Expect to See Smoke During Aerial Ignition on Lava 18 Fire

Lava 18 Fire Interagency News Release

For Immediate Release

September 5, 2019

Contact:  Ernie Price, 505-285-4641 ext. 18, ernie_price@nps.gov

Expect to See Smoke During Aerial Ignition on Lava 18 Fire

Grants, NM – The lightning-ignited Lava 18 Fire is approximately 330 acres. Firefighters plan to use aerial ignitions the next two days to strategically burnout approximately 100 acres each day. This will help reinforce holding features along roads and trails on the east side of the fire to strengthen protection for private property in the area.

The past two days firefighters used handheld drip torches to conduct strategic burnout operations for approximately three miles along a handline and the 100 Road, east of the fire to create a buffer of burned vegetation between the fireline and the main body of fire. The planned aerial ignitions will help widen this buffer to help prevent the fire from spreading to the east onto private land.
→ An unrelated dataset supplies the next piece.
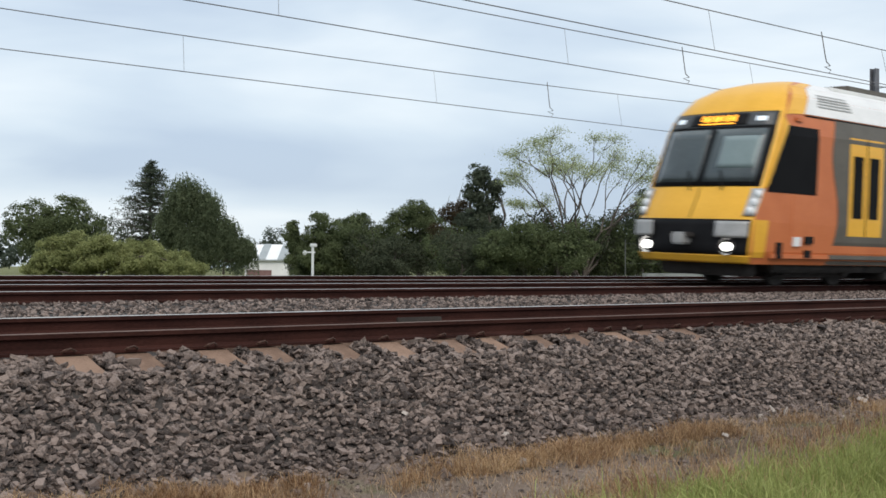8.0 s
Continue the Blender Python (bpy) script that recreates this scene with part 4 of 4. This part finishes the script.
def build_train():
    train = thing("passenger_train", "yellow-fronted orange and grey double-deck electric passenger train", "train")
    zs = [0.48, 0.6, 0.75, 1.05, 1.36, 1.75, 2.1, 2.5, 2.9, 3.36, 3.55, 3.75, 3.95, 4.15, 4.28, 4.40, 4.5, 4.56, 4.61, 4.64]
    zs = sorted(set(zs) | {a for a, _ in NOSE} | {a for a, _ in WIDTH})
    for side in (-1, 1):
        rows = []
        for z in zs:
            x0 = nose_x(z) + 0.26
            rows.append([side_pt(x0 + (LEN - x0) * k, z, side) for k in (0, 0.04, 0.1, 0.2, 0.35, 0.55, 0.78, 1)])
        part("body_side", sheet_bm(rows, 0.03), M["train_orange"], train, "orange-red painted body side")
    bm = sheet_bm([[front_pt(-1 + 2 * j / 20, z) for j in range(21)] for z in zs], 0.03)
    part("cab_shell", bm, M["train_yellow"], train, "yellow moulded cab front", True)
    part("end_wall", box(0.05, 2.8, 3.6, (LEN - 0.03, 0, 2.3)), M["train_grey"], train)
    # cab front
    front_panel("windscreen_surround", -0.93, 0.93, 2.11, 3.75, M["train_black"], train, 0.022, "black windscreen surround")
    front_panel("windscreen", -0.84, -0.02, 2.2, 3.36, M["train_screen"], train, 0.036, "grey reflecting windscreen")
    front_panel("windscreen", 0.05, 0.84, 2.2, 3.36, M["train_screen"], train, 0.036, "grey reflecting windscreen")
    front_panel("brow_panel", -0.90, 0.90, 3.42, 3.73, M["brow_grey"], train, 0.032, "dark grey panel over the windscreen")
    front_panel("screen_mullion", -0.02, 0.05, 2.2, 3.38, M["train_black"], train, 0.045)
    for v0, v1 in ((-0.995, -0.84), (0.84, 0.995)):
        cluster = front_panel("lamp_cluster", v0, v1, 1.48, 2.06, M["train_silver"], train, 0.03, "silver lamp cluster")
        for k in range(3):
            bm = bmesh.new()
            bmesh.ops.create_uvsphere(bm, u_segments=12, v_segments=6, radius=0.085)
            bmesh.ops.scale(bm, vec=(0.5, 1, 1), verts=bm.verts)
            part("lamp", bm, M["lamp_glass"], cluster, "white lamp glass", True, at=pose(*front_pt((v0 + v1) / 2 + (0.015 * k - 0.01) * (-1 if v0 < 0 else 1), 1.58 + 0.18 * k, 0.05)))
    front_panel("panel_seam", -0.035, -0.025, 1.42, 2.08, M["train_black"], train, 0.016)
    sign = front_panel("destination_sign", -0.5, 0.5, 3.45, 3.71, M["train_black"], train, 0.044, "black sign with lit amber letters")
    for k in range(11):
        a = -0.30 + 0.056 * k
        front_panel("letter_bar", a, a + (0.04, 0.03, 0.042, 0.014)[k % 4], 3.535 + 0.02 * (k % 3 == 1), 3.68 - 0.03 * (k % 2), M["amber_sign"], sign, 0.058)
    front_panel("letter_underline", -0.29, 0.30, 3.48, 3.50, M["amber_sign"], sign, 0.058)
    for v in (-0.78, 0.64):
        front_panel("marker_light", v, v + 0.15, 3.53, 3.63, M["marker_lamp"], train, 0.05, "small white marker light")
    front_panel("coupler_recess", -0.97, 0.97, 0.62, 1.40, M["train_black"], train, 0.02, "black coupler recess")
    for v0, v1 in ((-0.95, -0.50), (0.56, 0.97)):
        front_panel("buffer_box", v0, v1, 1.02, 1.36, M["train_silver"], train, 0.09, "dull silver anti-climber box")
    for v in (-0.70, 0.70):
        bm = bmesh.new()
        bmesh.ops.create_uvsphere(bm, u_segments=16, v_segments=8, radius=0.105)
        bmesh.ops.scale(bm, vec=(0.35, 1.2, 0.85), verts=bm.verts)
        p = front_pt(v, 0.83, 0.03)
        part("headlight", bm, M["head_lamp"], train, "glowing white headlight", True, at=pose(*p))
        bm = bmesh.new()
        bmesh.ops.create_cone(bm, cap_ends=False, segments=20, radius1=0.18, radius2=0.14, depth=0.08)
        bmesh.ops.rotate(bm, cent=(0, 0, 0), matrix=Euler((0, radians(90), 0)).to_matrix(), verts=bm.verts)
        part("headlight_rim", bm, M["train_silver"], train, at=pose(p[0] + 0.02, p[1], p[2]))
    part("coupler", box(0.5, 0.34, 0.26, (-0.02, 0, 0.98), 0.04), M["train_silver"], train, "grey automatic coupler")
    part("coupler_hook", box(0.22, 0.5, 0.12, (-0.1, 0, 1.05), 0.03), M["underframe"], train)
    front_panel("apron", -1.0, 1.0, 0.50, 0.655, M["train_yellow"], train, 0.03, "yellow lower apron")
    # pale sheet over one pane: a painted reflection
    front_panel("screen_reflection", -0.78, -0.2, 2.5, 3.2, M["reflection_grey"], train, 0.040, "pale grey reflection painted on the windscreen")
    for v in (-0.42, 0.12):
        a, b = front_pt(v, 2.02, 0.06), front_pt(v + 0.12, 2.45, 0.06)
        tube("wiper", [a, b], 0.014, M["train_black"], train)
    for side in (-1, 1):
        # corner strip, side lamps, cab window
        side_panel("corner_panel", [(0.36, 0.62), (0.78, 0.62), (0.85, 1.4), (0.34, 1.4)], M["train_yellow"], train, side, 0.012, "yellow cab corner")
        side_panel("window_pillar", [(0.70, 2.1), (0.78, 2.1), (1.53, 3.45), (1.40, 3.62)], M["train_yellow"], train, side, 0.012)
        side_panel("cab_window", [(0.74, 2.0), (2.66, 2.0), (2.70, 3.44), (1.50, 3.44)], M["train_glass"], train, side, 0.012, "black cab side window")
        side_panel("cab_door", [(1.75, 0.95), (2.62, 0.95), (2.62, 1.98), (1.75, 1.98)], M["train_orange"], train, side, 0.008, "orange cab door")
        part("step_plate", box(0.28, 0.03, 0.2, (1.95, side * 1.5, 0.98)), M["train_white"], train, "white notice plate")
        part("step_hole", box(0.34, 0.03, 0.16, (2.42, side * 1.505, 1.02)), M["train_black"], train)
        part("step_hole", box(0.26, 0.03, 0.16, (2.40, side * 1.49, 0.72)), M["train_black"], train)
        part("step_hole", box(0.24, 0.03, 0.34, (1.3, side * 1.48, 0.78)), M["train_black"], train)
        # grey flank with a wavy front edge
        rows = []
        for i in range(14):
            z = (0.49, 1.0, 1.2, 1.36, 1.6, 1.9, 2.2, 2.5, 2.8, 3.1, 3.30, 3.45, 3.6, 3.72)[i]
            wave = 3.42 + 0.16 * math.sin((z - 0.9) * 2.3)
            rows.append([side_pt(wave + (LEN - wave) * j / 4, z, side, 0.012) for j in range(5)])
        part("grey_flank", sheet_bm(rows, 0.006), M["train_grey"], train, "dark grey flank")
        for x0 in (4.0, 14.0):
            leafs = side_panel("doorway", [(x0, 1.14), (x0 + 1.5, 1.14), (x0 + 1.5, 3.36), (x0, 3.36)], M["train_yellow"], train, side, 0.018, "yellow double doors")
            for k in range(2):
                a = x0 + 0.16 + 0.72 * k
                side_panel("door_window", [(a, 1.55), (a + 0.42, 1.55), (a + 0.42, 2.95), (a, 2.95)], M["train_glass"], leafs, side, 0.03)
            part("door_gap", box(0.02, 0.01, 2.2, (x0 + 0.75, side * 1.525, 2.25)), M["train_black"], leafs)
        for x0 in (6.2, 8.2, 10.2, 12.0):
            side_panel("window", [(x0, 2.6), (x0 + 1.6, 2.6), (x0 + 1.6, 3.3), (x0, 3.3)], M["train_glass"], train, side, 0.014)
            side_panel("window", [(x0, 1.15), (x0 + 1.6, 1.15), (x0 + 1.6, 1.85), (x0, 1.85)], M["train_glass"], train, side, 0.014)
        side_panel("roof_side", [(2.2, 3.74), (LEN, 3.74), (LEN, 4.38), (2.9, 4.38)], M["train_white"], train, side, 0.012, "white roof edge")
        side_panel("roof_edge", [(2.9, 4.385), (LEN, 4.385), (LEN, 4.63), (3.9, 4.63)], M["train_white"], train, side, 0.012, "white roof edge")
        side_panel("roof_cap", [(1.46, 3.68), (2.17, 3.735), (2.86, 4.38), (2.27, 4.38)], M["train_yellow"], train, side, 0.014, "yellow moulded roof corner")
        side_panel("roof_cap", [(2.27, 4.385), (2.86, 4.385), (3.86, 4.63), (3.60, 4.63)], M["train_yellow"], train, side, 0.014, "yellow moulded roof corner")
        part("side_lamp_housing", box(0.30, 0.07, 0.13, (1.92, side * 1.465, 3.585), 0.03), M["train_orange"], train)
        for k in range(5):
            z = 3.95 + 0.07 * k
            side_panel("grille_slat", [(2.85 + 0.05 * k, z), (4.3, z), (4.3, z + 0.03), (2.87 + 0.05 * k, z + 0.03)], M["train_silver"], train, side, 0.03, steps=3)
        part("rain_gutter", box(LEN - 2.2, 0.03, 0.03, ((LEN + 2.2) / 2, side * 1.43, 3.70)), M["train_black"], train)
        part("sole_bar", box(2.3, 0.04, 0.10, (2.15, side * 1.47, 0.66), 0.01), M["train_orange"], train)
        part("sole_bar", box(LEN - 3.32, 0.04, 0.10, ((LEN + 3.32) / 2, side * 1.47, 0.66), 0.01), M["train_grey"], train, "dark grey sole bar")
    part("roof_deck", box(LEN - 4, 1.7, 0.12, ((LEN + 4) / 2 + 0.2, 0, 4.50), 0.03), M["train_white"], train, "white roof")
    part("roof_unit", box(2.2, 1.5, 0.16, (6.2, 0, 4.62), 0.04), M["train_grey"], train, "grey roof equipment box")
    # running gear
    part("underframe", box(LEN - 1.6, 2.5, 0.42, (LEN / 2 + 0.6, 0, 0.52), 0.05), M["underframe"], train)
    # bogie blocks reach low, so that they also fill the shade over the rails
    for cx in (3.4, 16.6):
        bogie = part("bogie", box(3.2, 2.1, 0.46, (cx, 0, 0.42), 0.05), M["underframe"], train, "dark bogie")
        for dx in (-1.2, 1.2):
            for y in (-0.752, 0.752):
                bm = bmesh.new()
                bmesh.ops.create_cone(bm, cap_ends=True, segments=28, radius1=0.44, radius2=0.44, depth=0.12)
                bmesh.ops.rotate(bm, cent=(0, 0, 0), matrix=Euler((radians(90), 0, 0)).to_matrix(), verts=bm.verts)
                part("wheel", bm, M["underframe"], bogie, at=pose(cx + dx, y, 0.44))
    # dark boxes added under the floor in place of the shade there
    for x0, w in ((6.2, 1.6), (8.4, 2.2), (11.2, 1.8)):
        part("underfloor_shade_box", box(w, 2.5, 0.45, (x0 + w / 2, 0, 0.36), 0.03), M["underframe"], train)
    for cx in (3.4, 16.6):
        for y in (-1.02, 1.02):
            part("side_frame", box(3.1, 0.14, 0.34, (cx, y, 0.40), 0.04), M["underframe"], train)
            for dx in (-1.2, 1.2):
                part("axle_box", box(0.34, 0.2, 0.34, (cx + dx, y * 1.05, 0.42), 0.05), M["underframe"], train)
    part("snow_plough", box(0.5, 2.2, 0.30, (0.85, 0, 0.36), 0.05), M["underframe"], train)
    # true size of the car: 4.4 m high over the rail
    for ob in train.children_recursive:
        size = Matrix.Diagonal((0.94, 1.0 if ob.name.startswith("wheel") else 0.945, 0.95, 1))
        ob.data.transform(size)
        ob.location = size @ ob.location
    return train


train = build_train()


# ---------------------------------------------------------------- movement
def motions():
    """The train runs in along the second track at about 28 m/s."""
    lean = math.degrees(math.atan2(0.060, GAUGE))
    rows = [(0.5 * k, pose(19.98 + 28.5 * (8.0 - 0.5 * k), 15.152, 0.206, lean, 0, 0)) for k in range(17)]
    walk(train, rows)


motions()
Smoke is expected during burnout operations. Firefighters plan to take advantage of favorable winds from the east on Thursday and Friday, which are expected to push smoke to the west, back into the fire, and away from private property. Information on air quality and protecting your health by using the 5-3-1 visibility method can be found online at the New Mexico Department of Health (NMDOH) Environmental Public Health Tracking (EPHT) website at https://nmtracking.org/fire.

The fire is maintaining the natural role of fire on the landscape, backing against the wind, clearing the buildup of dead and down vegetation from the forest floor, with occasional wind driven runs in needle cast and single tree torching. Firefighters continue to monitor this lightning-caused fire where it is benefiting the ecosystem and use a full range of tactics to protect private property and cultural resources.
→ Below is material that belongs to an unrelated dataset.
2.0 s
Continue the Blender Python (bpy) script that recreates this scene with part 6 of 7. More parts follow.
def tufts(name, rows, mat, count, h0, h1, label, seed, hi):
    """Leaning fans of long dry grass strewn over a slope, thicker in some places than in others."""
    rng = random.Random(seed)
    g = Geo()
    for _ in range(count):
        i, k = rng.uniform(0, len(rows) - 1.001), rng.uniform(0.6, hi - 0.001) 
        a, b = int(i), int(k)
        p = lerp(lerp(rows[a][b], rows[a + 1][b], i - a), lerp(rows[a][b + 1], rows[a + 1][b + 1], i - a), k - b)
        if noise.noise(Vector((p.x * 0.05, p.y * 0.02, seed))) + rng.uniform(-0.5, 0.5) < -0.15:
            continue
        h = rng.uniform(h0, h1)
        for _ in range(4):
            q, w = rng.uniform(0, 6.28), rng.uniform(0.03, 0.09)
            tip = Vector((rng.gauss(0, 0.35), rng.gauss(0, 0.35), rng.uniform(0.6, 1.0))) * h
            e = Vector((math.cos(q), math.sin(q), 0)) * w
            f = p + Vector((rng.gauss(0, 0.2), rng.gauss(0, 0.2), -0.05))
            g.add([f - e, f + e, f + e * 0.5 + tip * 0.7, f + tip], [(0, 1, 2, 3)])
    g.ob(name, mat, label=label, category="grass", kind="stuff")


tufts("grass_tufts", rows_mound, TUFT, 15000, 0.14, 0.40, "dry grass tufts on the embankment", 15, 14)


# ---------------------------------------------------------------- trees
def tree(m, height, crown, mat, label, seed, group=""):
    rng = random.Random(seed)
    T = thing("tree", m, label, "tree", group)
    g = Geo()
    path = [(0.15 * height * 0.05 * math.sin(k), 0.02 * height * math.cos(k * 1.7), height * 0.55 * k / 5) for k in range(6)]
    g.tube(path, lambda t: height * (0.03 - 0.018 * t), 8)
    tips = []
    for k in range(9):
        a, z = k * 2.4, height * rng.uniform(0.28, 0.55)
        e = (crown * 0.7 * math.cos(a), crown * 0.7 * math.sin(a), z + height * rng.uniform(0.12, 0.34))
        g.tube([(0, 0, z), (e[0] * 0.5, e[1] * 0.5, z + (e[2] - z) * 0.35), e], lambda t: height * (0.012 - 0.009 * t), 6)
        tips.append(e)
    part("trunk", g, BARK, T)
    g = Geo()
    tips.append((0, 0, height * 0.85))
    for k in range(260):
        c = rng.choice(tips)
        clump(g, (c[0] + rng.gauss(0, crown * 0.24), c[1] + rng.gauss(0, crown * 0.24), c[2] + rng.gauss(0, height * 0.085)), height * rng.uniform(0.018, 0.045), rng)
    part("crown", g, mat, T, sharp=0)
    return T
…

Once strategic firing operations are complete, the fire is expected to gradually grow until extinguished naturally by significant precipitation. As the fire continues to progress, it is expected to vary in intensity, spread, and duration with fire changes in fire activity, fuels, and weather.

The fire has transitioned to a Type 3 Incident Commander on September 5. Approximately 54 personnel are assigned to the fire. Resources include one helicopter, three engines, the 8-person Black Hills Wildland Fire Module (a crew that specializes in fire effects monitoring, ignition, holding, line construction, and long-term planning), one 20-person state crew, one 4-person state Rapid Extraction Module (REM) team (a group of responders that can extract an injured firefighter if needed), and miscellaneous support personnel.

The Lava 18 Fire is located approximately 19 miles southwest of Grants, NM on the National Park Service (NPS) El Malpais National Monument and the Bureau of Land Management (BLM) El Malpais National Conservation area. Cooperators include New Mexico State Forestry, the Bureau of Indian Affairs, and the U.S. Forest service. The lightning-ignited fire was reported on August 22, 2019. Vegetation in the area consists mostly of ponderosa pine and mixed grasses, with some Douglas fir, piñon, and juniper in places.